As the only nature center on the south side of Chicago that offers regular educational programming, Fuller Park’s Eden Place Nature Center (EPNC) provides neighboring residents, many of whom are low-income, with important access to ecological recreation, environmental education and the opportunity to participate in authentic conservation activities. Over the past ten years EPNC has grown into a
flourishing and thriving community center that draws thousands of visitors each year from the immediate community and across the nation for educational programs and festivals. EPNC is the official monarch butterfly conservation site for Illinois, home to a number of native and migrating birds, and a source of pride for the Fuller Park neighborhood.
With the help of the Legacy Project grant funds, Eden Place Nature Center is currently constructing a Prairie Walk and Lookout Point overlooking its native prairie preserve. Traditionally visitors have not been allowed to walk through the prairie in order to maintain a stable and thriving ecosystem. But the Prairie Walk will make it possible for visitors to enjoy and observe the sites and sounds of the entire ecosystm without disturbing the delicate native plant, insect, bird, and animal species.
The Prairie Walk project is being collaboratively designed and constructed by staff, volunteers, and graduates of South Point Academy, a job-training program run by Fuller Park Community Development for the homeless, chronically unemployed, and formerly incarcerated.

Family Shelter
Awarded $3000 to help perform energy audits of family shelter facilities in order to enable energy efficient retrofits.
Family Shelter Service (FSS) serves those affected by domestic violence by providing a network of interconnected programs and empowering individuals and families to realize their potential.
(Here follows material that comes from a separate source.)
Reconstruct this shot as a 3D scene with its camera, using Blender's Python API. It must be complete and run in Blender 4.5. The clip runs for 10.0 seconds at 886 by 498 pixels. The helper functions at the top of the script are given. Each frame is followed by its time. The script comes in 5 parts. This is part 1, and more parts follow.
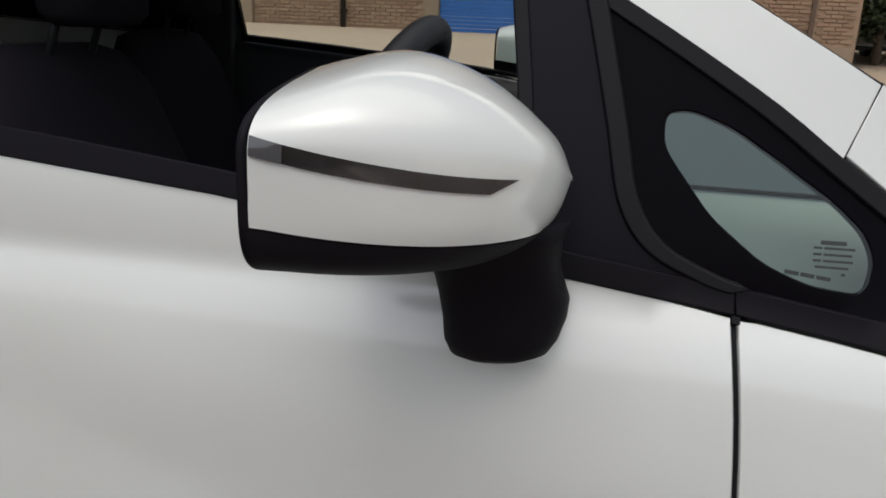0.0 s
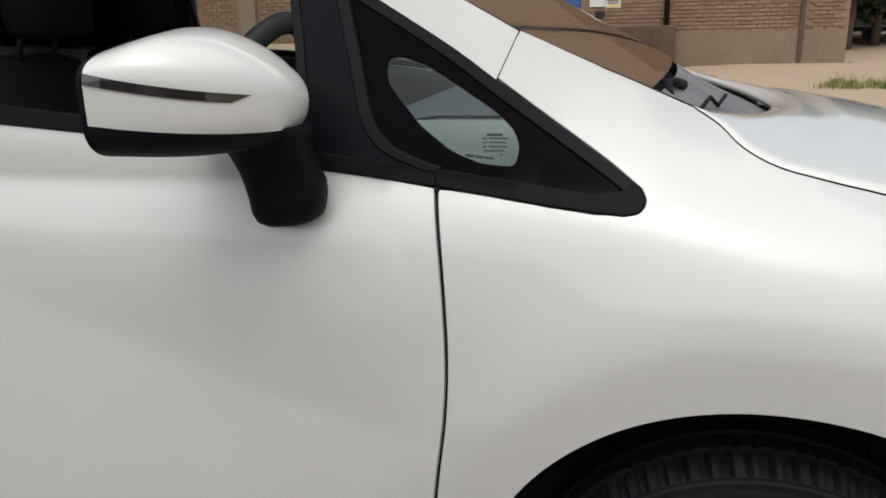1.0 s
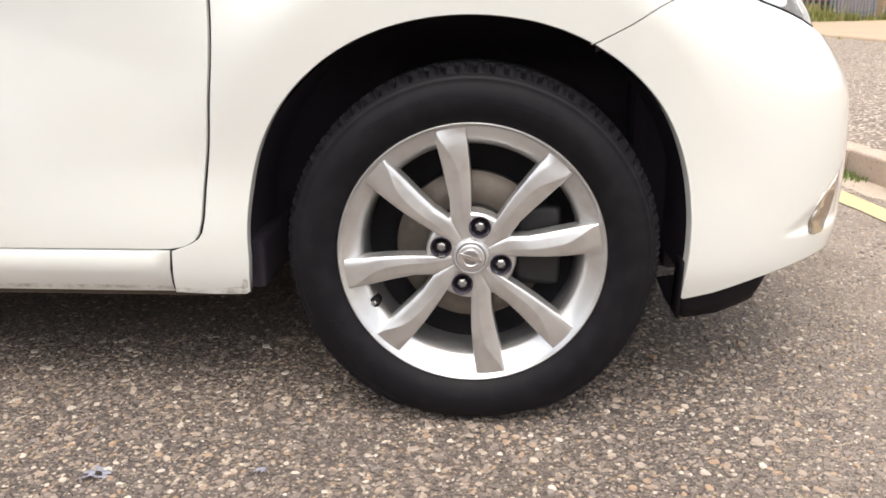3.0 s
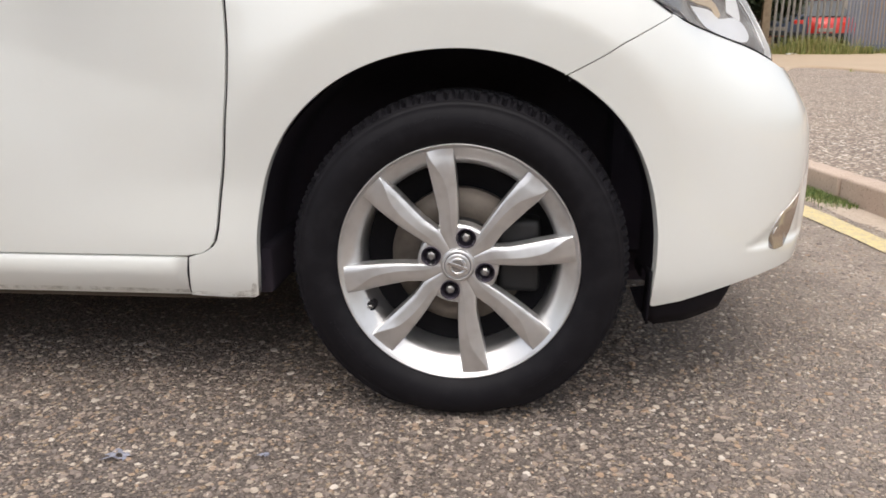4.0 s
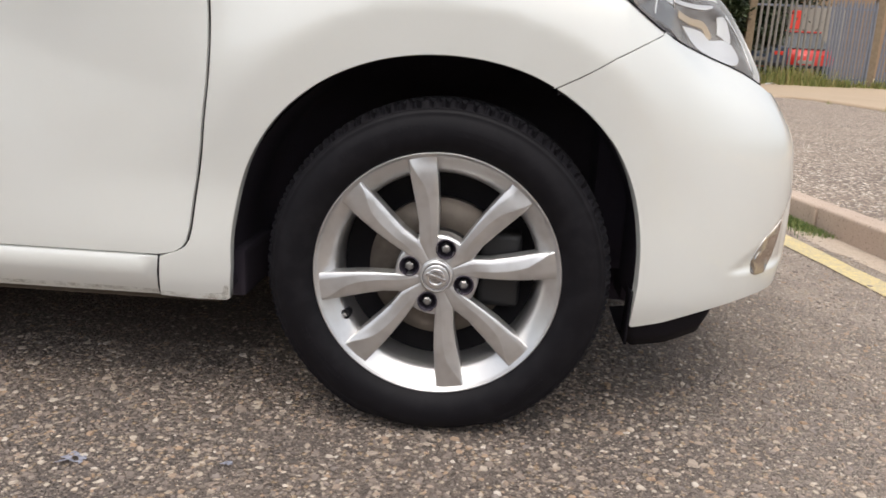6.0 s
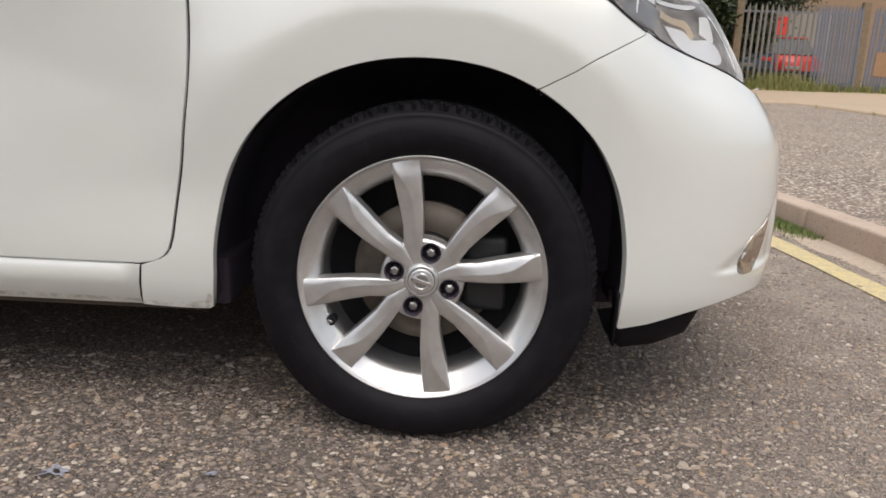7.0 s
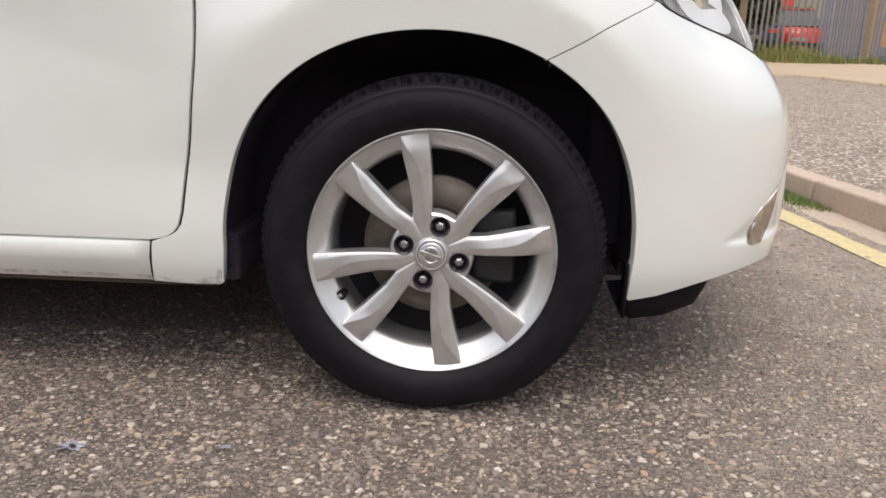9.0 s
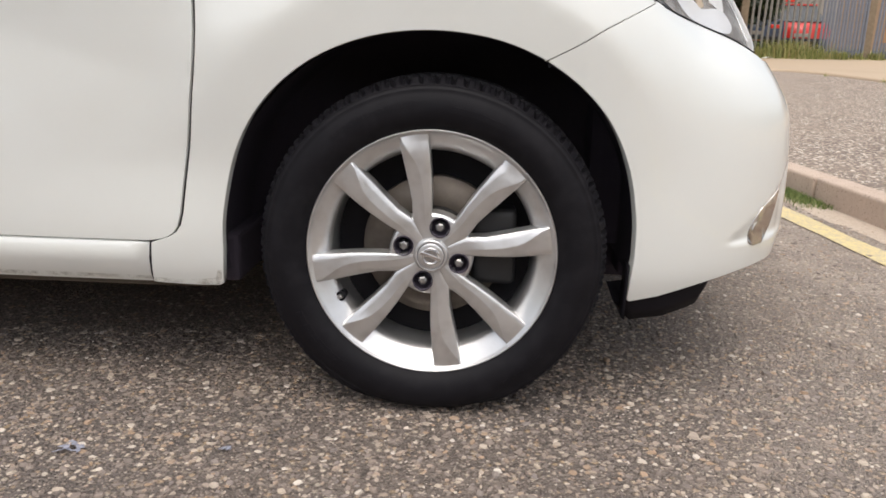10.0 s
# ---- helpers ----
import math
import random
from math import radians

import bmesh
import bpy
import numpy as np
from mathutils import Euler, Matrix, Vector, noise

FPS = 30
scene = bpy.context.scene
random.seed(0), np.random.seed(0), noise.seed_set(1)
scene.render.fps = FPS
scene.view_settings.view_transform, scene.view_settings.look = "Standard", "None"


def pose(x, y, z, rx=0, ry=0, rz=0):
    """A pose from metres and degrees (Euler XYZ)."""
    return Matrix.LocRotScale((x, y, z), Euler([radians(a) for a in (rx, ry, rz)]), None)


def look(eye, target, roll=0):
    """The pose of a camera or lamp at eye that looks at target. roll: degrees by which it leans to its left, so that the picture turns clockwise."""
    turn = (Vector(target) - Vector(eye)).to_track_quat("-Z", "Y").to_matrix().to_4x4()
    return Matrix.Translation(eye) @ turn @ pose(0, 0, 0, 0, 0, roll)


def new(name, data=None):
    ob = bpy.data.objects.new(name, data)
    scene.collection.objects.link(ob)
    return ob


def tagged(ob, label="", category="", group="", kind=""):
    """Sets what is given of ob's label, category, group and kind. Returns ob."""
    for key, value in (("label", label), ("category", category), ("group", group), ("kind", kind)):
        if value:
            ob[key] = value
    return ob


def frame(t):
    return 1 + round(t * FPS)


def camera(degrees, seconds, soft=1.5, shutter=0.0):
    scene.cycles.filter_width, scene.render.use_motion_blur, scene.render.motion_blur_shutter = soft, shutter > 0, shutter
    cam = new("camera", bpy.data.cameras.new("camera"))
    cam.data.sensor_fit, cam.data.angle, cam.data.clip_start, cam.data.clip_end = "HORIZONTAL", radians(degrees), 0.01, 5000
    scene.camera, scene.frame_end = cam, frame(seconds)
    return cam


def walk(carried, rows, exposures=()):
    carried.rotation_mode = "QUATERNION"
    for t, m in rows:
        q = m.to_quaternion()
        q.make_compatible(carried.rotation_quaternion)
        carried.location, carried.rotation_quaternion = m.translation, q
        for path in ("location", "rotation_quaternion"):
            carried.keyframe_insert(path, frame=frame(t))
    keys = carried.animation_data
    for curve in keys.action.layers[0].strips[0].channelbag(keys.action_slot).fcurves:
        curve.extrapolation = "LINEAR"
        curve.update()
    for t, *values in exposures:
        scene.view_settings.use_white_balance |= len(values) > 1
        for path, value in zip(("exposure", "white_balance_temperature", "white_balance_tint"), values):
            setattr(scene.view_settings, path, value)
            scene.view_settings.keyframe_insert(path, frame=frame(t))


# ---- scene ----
# camera: seconds, x, y, z, pitch, lean, heading (degrees)
cam = camera(58.72, 10.0, soft=1.7)
PATH = [
    (0.0, -0.5337, -0.5964, 1.1687, -16.869, 2.439, -11.312),
    (0.2, -0.4707, -0.6628, 1.1729, -17.564, 1.555, -10.310),
    (0.5, -0.3541, -0.7924, 1.1747, -16.606, -0.551, -10.887),
    (0.8, -0.2377, -0.8723, 1.1324, -16.789, -1.756, -11.156),
    (1.0, -0.1837, -0.9092, 1.1392, -16.140, -1.453, -13.182),
    (1.2, -0.1622, -0.9301, 1.1052, -16.506, -0.368, -9.219),
    (1.5, -0.1689, -0.9589, 1.0171, -17.025, -0.806, -5.360),
    (1.7, -0.1497, -0.9843, 0.9695, -16.309, -1.198, -2.241),
    (2.0, -0.0337, -1.0500, 0.8110, -11.854, -0.703, -3.543),
    (2.2, -0.0335, -1.0771, 0.7471, -10.811, -0.233, -2.840),
    (2.5, -0.0078, -1.1287, 0.6906, -12.856, -0.333, -5.011),
    (3.0, 0.0407, -1.2277, 0.6925, -17.085, -0.570, -3.883),
    (3.2, 0.0696, -1.2699, 0.6954, -16.398, -1.002, -4.660),
    (4.3, 0.0987, -1.3715, 0.6984, -15.004, 0.337, -5.347),
    (4.5, 0.0949, -1.3706, 0.6924, -15.026, 0.944, -5.321),
    (5.0, 0.0922, -1.3463, 0.7069, -16.484, 0.574, -5.527),
    (5.5, 0.0871, -1.3426, 0.6932, -15.429, 2.650, -3.783),
    (6.8, 0.1017, -1.3266, 0.6846, -13.263, 2.393, -2.647),
    (7.0, 0.1044, -1.3271, 0.6756, -13.358, 2.030, -2.823),
    (7.5, 0.1017, -1.3237, 0.6730, -13.962, 1.623, -2.874),
    (8.0, 0.0953, -1.3301, 0.6762, -14.965, 1.168, -3.336),
    (8.5, 0.0998, -1.3258, 0.6743, -15.051, 1.417, -3.140),
    (9.0, 0.0961, -1.3296, 0.6685, -15.000, 1.358, -3.111),
    (9.5, 0.1009, -1.3252, 0.6794, -15.404, 1.292, -3.315),
    (10.0, 0.0997, -1.3257, 0.6760, -15.276, 1.283, -3.261),
]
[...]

A range of free services is available to victims at multiple shelter locations, including emergency support, a community counseling center, intermediate housing options, court advocacy, a 24-hour crisis hotline, and a program specifically designed for children.
FSS will use the Legacy grant money to work with energy raters to complete initial energy audits and baseline testing for twoshelters that are housed in older homes. This will lead to specific recommendations regarding building weatherization and exterior envelop renovations. With these improvements, FSS intends to illustrate that energy efficiency improvements can be made for little or no cost. This is especially important for small non-profits; by reducing their operations and maintenance costs, they will be able to apply more of their limited resources to providing vital services and programs to clients.
FSS will also use the project to support their current environmental education initiatives; in 2009 they were one of five domestic violence shelters across the country to be selected by two foundations for funding for a Nature Explore Classroom at a shelter, and they plan to incorporate energy efficiency into any environmental programming.

Academy for Global Citizenship Elementary School –
Awarded $3000 to help construct a Solar Energy Learning Lab onsite.
The Academy for Global Citizenship (AGC) is a unique Chicago Public Contract Elementary School located on the southwest side of Chicago. With the help of the Legacy grant funds, the school is planning to install a demonstration Solar Energy Learning Lab onsite. The goal of this project is to teach students, school families and community members about solar energy. Situated in a low-income community, one of AGC’s goals is to show how renewable energy and sustainable living is a financial investment that over time is economically beneficial to the community. Just as important, since health and pollution concerns are more prevalent in industrial areas such as AGC’s neighborhood, the school wants to demonstrate that a shift to renewable energy can help reduce harmful pollutants. As a school, AGC is dedicated to teaching students a sense of environmental responsibility and stewardship—ways of life that are based around alternative energy, sustainable practices and healthy living. These subjects, along with recycling and composting, should be habits that children come to see as the norm.
Towards this goal, AGC is monitoring their energy use and production, and will use it to educate the youngest students on basic math skills as well as to teach community members about net metering, energy conservation techniques and other energy alternatives. The Solar Energy Learning Lab will be an interactive area on AGC’s playground where students and community members can get a closer look at the panels, sit underneath the shade that they cast, and learn from educational signage that will be posted within.
During the school day, the Learning Lab will provide an outdoor space where students can comfortably sit and learn. AGC will also use this space for PTA and community meetings as well as a prime location for their many volunteer guests to lead special activities.